Hm, to nie jest tak, że to się zdarza codziennie, no ale się zdarza że wychodzimy a przed drzwiami kupka i siku :( Wiesz ten smrodek to też z tego że ten pies jest nie kąpany, a chadza po błocie, tarza się na grządkach a potem śpi z teściową w pościeli albo na wersalkach i fotelach.. Mąż już też coraz częściej mówi, że się wyprowadzamy do moich rodziców ( oni bardzo by tego chcieli) Nawet nie wiesz jak się wstydzę za ten dom, kiedy przyjeżdża do nas moja rodzina w odwiedziny. Na placu się walają jakieś blachy, stare palety, stare fotele-powoli to odgruzowujemy z mężęm, ale też nie wszystko nam pozwolą. Mowiąc o ogrodzie to mam na mysli jakąś rupieciarnię :( Napewno dziecka samego bym tam nie zostawiła, bo tu gdzieś stare puszki, tam rozbite szkło z olbrzymiej szklarni która tylko straszy. Przepraszam, muszę się wygadać.
 
reklama
Kochana uciekajcie stamtąd jak najszybciej póki jeszcze dziecko w drodze.
Mi to wygląda na to że, teściowa w ogóle nie liczy się z Wami. Traktuje Was jak dwoje małolatów ktorzy, nie maja nic do gadania bo to ona jest królową na włościach. Wydaje mi się że, zależy jej na tym żebyście z nia mieszkali bo tak wygodniej. Mniejsze rachunki a ona ma pomoc i nie czuje się samotna. Ale to Wasze zycie i powinniście je ułozyć we dwoje a wkrótce we troje... To jak teściowa kombinuje widac nawet po tym że, Wy coś remontujecie, staracie się a ona jakby nic wchodzi na gotowe- bo co jej dom... Nie waqżne że, jako młode małżeństwo a wkrótce rodzice musicie oszczędzać...

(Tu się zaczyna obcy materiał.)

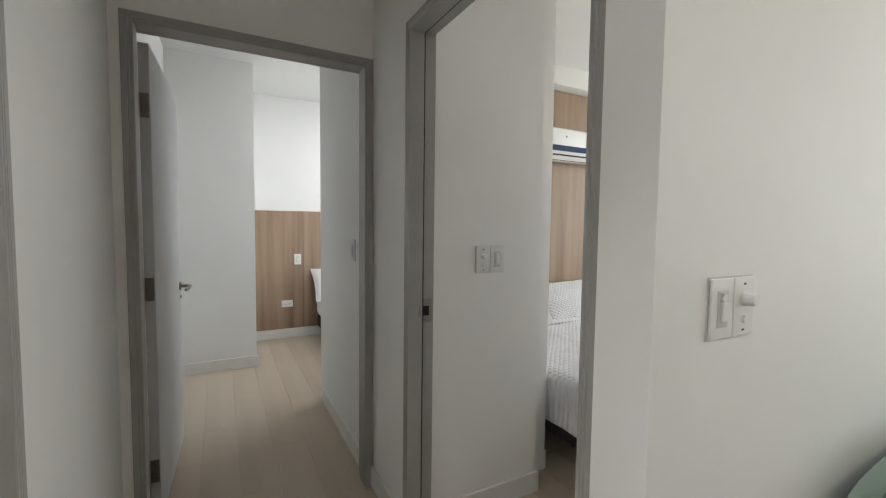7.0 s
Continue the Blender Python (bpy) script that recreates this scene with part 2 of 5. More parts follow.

Przemyśl jak bedzie potem jak urodzi się maluch... Chcesz tam mieszkać przez dłuższy czas? Wyobrażasz sobie wychowychać tam dziecko??? Wtedy dopiero może się zacząć...
Dla normalnych relacji między Wami i teściami najlepszym rozwiązaniem jest chyba wyprowadzka... Nie dajcie sobie wejść na głowę!